## Listing
Begin

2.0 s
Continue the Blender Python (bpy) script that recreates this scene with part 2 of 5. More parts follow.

End
Begin

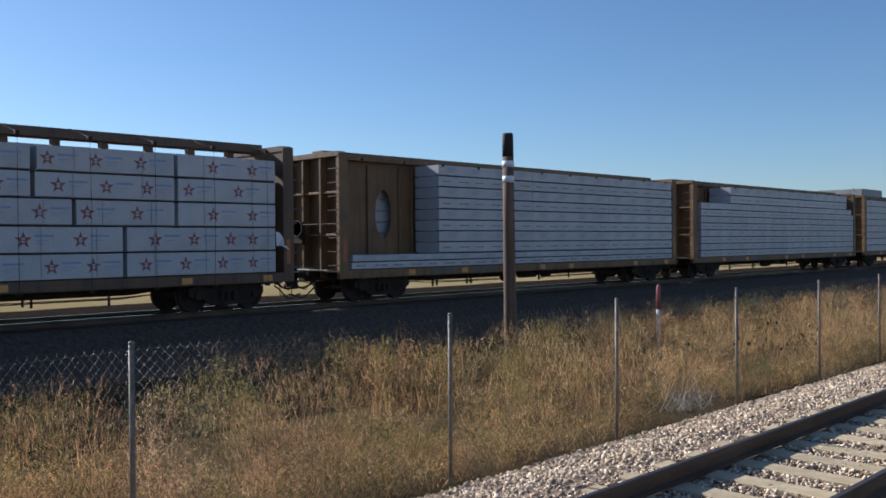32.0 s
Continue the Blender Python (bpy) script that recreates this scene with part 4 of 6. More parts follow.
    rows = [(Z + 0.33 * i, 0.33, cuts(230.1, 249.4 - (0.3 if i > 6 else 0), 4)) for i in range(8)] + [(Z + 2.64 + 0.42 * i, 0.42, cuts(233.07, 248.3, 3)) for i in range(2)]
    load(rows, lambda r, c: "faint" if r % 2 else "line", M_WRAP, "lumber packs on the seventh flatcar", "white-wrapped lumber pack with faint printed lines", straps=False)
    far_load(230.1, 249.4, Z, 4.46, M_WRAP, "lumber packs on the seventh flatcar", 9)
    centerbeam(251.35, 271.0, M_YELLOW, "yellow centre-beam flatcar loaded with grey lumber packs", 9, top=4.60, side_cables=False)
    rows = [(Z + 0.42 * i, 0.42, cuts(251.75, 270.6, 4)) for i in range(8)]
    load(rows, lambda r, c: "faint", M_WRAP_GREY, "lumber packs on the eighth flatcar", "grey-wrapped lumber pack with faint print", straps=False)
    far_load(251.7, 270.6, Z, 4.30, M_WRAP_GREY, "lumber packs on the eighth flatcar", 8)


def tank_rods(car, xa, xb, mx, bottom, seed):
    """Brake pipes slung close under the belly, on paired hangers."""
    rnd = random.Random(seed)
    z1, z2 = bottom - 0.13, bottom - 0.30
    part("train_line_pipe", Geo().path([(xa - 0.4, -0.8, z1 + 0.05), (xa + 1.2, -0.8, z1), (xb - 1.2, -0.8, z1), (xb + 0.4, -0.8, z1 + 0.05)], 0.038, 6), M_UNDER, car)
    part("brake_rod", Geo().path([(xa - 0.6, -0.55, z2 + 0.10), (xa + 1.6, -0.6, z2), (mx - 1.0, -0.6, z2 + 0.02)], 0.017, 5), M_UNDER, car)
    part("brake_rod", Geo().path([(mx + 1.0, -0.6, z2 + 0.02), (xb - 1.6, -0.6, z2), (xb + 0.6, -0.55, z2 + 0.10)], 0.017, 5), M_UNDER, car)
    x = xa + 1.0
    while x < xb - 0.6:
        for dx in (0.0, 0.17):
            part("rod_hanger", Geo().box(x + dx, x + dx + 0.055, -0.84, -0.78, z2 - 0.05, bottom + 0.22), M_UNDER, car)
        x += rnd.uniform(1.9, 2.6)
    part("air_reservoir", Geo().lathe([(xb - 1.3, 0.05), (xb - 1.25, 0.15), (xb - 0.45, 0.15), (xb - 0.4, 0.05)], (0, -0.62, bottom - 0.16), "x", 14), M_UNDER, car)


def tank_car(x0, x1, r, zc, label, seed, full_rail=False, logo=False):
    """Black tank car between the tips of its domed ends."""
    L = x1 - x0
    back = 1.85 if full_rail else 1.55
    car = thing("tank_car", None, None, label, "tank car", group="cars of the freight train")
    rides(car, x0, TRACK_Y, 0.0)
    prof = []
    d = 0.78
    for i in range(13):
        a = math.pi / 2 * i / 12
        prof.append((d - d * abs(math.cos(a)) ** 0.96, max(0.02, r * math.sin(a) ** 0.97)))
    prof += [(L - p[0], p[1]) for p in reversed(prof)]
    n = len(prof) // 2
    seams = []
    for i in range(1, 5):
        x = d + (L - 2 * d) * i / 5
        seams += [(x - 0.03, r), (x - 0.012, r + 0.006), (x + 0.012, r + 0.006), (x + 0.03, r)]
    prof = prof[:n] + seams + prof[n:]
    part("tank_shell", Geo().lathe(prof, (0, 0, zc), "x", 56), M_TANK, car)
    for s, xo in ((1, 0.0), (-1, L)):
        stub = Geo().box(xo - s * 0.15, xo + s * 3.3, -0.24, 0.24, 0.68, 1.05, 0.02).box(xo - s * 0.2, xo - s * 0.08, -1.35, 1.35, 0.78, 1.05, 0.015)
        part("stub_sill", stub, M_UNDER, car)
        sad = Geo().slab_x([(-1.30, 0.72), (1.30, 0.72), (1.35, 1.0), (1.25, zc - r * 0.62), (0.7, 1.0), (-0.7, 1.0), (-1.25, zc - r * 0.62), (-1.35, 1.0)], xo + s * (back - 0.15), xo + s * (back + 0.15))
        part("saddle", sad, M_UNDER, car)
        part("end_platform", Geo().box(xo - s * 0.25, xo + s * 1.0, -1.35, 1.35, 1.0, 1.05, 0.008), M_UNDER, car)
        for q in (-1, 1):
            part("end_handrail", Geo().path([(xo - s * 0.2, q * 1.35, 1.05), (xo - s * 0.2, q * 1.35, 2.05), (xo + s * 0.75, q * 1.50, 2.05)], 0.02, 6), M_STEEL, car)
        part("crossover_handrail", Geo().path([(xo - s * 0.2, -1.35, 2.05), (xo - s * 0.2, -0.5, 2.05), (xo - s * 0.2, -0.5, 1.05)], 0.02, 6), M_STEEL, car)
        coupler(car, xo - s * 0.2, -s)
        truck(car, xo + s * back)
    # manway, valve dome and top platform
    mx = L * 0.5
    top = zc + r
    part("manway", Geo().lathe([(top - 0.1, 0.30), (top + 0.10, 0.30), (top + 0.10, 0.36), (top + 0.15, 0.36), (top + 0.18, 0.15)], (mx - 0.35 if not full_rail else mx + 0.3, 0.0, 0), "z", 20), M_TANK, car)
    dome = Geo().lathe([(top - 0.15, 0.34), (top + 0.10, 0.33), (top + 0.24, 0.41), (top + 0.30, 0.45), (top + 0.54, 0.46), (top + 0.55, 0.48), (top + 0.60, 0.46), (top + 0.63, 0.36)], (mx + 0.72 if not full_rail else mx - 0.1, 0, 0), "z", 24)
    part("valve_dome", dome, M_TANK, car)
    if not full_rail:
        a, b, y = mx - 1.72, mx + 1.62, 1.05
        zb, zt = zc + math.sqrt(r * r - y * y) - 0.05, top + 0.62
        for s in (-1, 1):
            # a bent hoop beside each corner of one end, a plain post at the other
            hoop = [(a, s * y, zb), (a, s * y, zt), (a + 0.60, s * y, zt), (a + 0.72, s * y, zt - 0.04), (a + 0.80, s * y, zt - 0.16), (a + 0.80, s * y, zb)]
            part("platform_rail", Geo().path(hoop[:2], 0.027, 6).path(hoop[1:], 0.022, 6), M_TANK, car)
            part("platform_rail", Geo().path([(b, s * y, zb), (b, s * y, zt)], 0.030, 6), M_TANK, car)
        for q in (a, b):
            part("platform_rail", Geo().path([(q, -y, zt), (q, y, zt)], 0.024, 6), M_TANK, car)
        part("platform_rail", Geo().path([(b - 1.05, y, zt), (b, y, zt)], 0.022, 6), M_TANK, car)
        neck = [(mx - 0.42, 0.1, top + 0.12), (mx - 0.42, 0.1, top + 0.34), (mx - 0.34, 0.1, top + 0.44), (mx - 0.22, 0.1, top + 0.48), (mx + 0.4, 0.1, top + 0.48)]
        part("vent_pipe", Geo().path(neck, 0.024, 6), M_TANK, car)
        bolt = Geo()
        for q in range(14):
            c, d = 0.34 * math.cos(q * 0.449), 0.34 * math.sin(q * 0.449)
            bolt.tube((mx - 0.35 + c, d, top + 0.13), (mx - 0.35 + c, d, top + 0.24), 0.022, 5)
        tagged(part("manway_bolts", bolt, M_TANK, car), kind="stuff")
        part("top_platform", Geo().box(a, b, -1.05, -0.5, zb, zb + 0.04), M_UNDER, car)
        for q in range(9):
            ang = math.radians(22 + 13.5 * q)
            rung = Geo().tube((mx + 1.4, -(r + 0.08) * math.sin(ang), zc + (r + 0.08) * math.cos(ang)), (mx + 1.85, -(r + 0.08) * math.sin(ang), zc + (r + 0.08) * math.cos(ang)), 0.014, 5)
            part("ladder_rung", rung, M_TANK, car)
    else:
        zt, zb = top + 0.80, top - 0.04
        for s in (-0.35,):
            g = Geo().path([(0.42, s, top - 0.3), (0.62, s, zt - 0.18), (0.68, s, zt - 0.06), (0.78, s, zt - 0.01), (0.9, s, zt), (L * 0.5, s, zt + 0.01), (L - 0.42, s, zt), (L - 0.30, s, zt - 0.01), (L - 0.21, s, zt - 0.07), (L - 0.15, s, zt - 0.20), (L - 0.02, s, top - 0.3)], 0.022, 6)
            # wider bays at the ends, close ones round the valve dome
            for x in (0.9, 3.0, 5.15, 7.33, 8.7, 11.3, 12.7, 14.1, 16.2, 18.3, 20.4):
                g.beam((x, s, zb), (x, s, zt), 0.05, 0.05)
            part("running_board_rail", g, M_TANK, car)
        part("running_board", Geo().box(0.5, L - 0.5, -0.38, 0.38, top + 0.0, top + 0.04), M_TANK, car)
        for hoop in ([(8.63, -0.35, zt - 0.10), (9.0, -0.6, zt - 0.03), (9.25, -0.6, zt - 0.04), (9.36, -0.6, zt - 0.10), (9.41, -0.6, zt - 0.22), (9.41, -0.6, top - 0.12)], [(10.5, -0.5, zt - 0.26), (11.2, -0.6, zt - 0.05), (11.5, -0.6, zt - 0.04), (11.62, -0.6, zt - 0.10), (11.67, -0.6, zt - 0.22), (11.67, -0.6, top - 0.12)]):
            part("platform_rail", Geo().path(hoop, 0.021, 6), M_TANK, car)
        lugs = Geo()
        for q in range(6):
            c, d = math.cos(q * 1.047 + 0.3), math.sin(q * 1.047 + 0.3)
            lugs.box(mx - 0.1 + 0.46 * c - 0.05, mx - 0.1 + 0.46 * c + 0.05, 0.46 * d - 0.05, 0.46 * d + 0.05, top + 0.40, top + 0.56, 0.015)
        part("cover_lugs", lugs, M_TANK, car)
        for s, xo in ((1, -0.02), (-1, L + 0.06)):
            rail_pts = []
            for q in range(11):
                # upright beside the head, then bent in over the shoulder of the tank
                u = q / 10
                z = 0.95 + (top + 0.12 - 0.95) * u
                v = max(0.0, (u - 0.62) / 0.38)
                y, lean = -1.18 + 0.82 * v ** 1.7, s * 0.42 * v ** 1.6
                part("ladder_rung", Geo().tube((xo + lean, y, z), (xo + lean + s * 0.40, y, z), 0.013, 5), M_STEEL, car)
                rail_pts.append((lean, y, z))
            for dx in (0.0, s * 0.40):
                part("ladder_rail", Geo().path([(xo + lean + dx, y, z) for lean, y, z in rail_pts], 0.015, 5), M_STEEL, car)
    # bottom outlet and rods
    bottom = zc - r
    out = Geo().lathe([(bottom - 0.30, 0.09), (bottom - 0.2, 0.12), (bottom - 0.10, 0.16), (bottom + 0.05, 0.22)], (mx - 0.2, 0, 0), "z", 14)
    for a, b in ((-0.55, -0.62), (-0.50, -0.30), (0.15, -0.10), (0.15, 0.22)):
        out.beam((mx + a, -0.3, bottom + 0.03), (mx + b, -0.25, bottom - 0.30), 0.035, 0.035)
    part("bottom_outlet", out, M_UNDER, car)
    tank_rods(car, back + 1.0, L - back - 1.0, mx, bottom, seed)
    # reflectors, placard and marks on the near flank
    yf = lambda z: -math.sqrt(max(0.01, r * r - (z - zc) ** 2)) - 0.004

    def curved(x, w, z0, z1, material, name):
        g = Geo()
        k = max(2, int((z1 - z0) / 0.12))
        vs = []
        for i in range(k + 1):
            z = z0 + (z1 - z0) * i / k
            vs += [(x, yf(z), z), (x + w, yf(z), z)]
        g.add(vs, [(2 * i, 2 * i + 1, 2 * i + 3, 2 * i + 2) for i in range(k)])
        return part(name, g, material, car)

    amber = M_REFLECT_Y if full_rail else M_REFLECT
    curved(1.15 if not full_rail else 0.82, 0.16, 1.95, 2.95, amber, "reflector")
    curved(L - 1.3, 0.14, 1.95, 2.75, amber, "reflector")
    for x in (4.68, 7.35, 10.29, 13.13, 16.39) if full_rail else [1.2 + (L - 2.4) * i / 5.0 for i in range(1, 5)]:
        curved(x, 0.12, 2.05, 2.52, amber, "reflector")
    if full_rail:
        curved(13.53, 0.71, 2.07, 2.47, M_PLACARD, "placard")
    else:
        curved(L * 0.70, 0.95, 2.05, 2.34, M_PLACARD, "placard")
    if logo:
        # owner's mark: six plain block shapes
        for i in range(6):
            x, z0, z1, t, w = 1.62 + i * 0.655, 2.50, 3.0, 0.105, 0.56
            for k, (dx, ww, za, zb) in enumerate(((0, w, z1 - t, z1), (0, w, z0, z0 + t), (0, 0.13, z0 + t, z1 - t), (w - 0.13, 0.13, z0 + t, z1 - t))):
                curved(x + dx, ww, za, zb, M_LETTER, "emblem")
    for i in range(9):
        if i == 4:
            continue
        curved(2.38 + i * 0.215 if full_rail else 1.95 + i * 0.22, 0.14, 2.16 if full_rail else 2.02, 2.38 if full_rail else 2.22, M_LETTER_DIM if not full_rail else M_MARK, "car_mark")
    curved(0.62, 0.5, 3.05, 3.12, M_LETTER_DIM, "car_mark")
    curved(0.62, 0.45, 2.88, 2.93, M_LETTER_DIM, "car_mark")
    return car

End
Begin

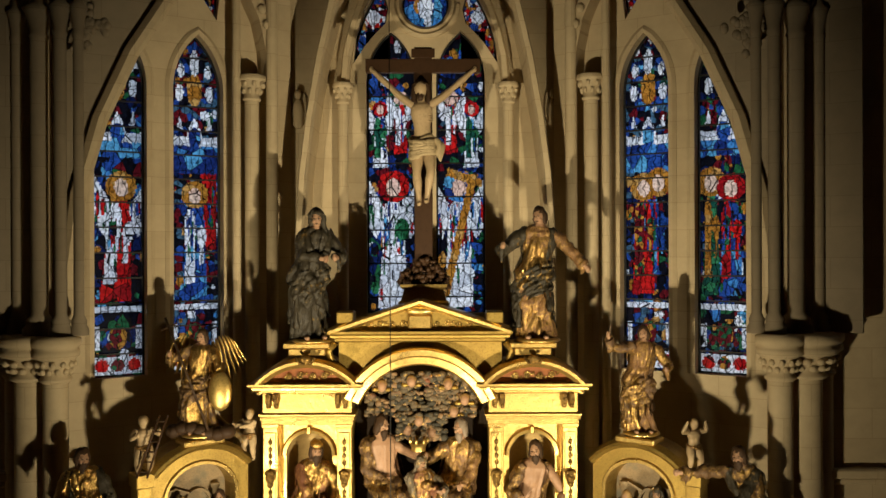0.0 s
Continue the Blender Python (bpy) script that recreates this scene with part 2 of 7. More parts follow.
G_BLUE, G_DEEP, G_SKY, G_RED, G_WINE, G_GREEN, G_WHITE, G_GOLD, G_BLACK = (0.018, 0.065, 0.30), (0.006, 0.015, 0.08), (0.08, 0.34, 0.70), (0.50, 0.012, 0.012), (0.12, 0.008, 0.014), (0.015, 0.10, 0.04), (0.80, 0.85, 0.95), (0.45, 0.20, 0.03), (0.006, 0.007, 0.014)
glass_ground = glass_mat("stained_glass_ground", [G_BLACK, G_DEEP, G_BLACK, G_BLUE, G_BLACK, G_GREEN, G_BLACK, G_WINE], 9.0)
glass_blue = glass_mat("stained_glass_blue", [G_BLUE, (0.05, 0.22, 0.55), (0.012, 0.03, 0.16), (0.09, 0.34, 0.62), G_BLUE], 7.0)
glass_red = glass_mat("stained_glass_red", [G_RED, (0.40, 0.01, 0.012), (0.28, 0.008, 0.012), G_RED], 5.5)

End

## Stated task
Repeat, exactly as they stand above, the lines from the line with "7. More parts follow." to the line with "0.012), G_RED], 5.5)", both lines included.

## The result
Continue the Blender Python (bpy) script that recreates this scene with part 2 of 7. More parts follow.
G_BLUE, G_DEEP, G_SKY, G_RED, G_WINE, G_GREEN, G_WHITE, G_GOLD, G_BLACK = (0.018, 0.065, 0.30), (0.006, 0.015, 0.08), (0.08, 0.34, 0.70), (0.50, 0.012, 0.012), (0.12, 0.008, 0.014), (0.015, 0.10, 0.04), (0.80, 0.85, 0.95), (0.45, 0.20, 0.03), (0.006, 0.007, 0.014)
glass_ground = glass_mat("stained_glass_ground", [G_BLACK, G_DEEP, G_BLACK, G_BLUE, G_BLACK, G_GREEN, G_BLACK, G_WINE], 9.0)
glass_blue = glass_mat("stained_glass_blue", [G_BLUE, (0.05, 0.22, 0.55), (0.012, 0.03, 0.16), (0.09, 0.34, 0.62), G_BLUE], 7.0)
glass_red = glass_mat("stained_glass_red", [G_RED, (0.40, 0.01, 0.012), (0.28, 0.008, 0.012), G_RED], 5.5)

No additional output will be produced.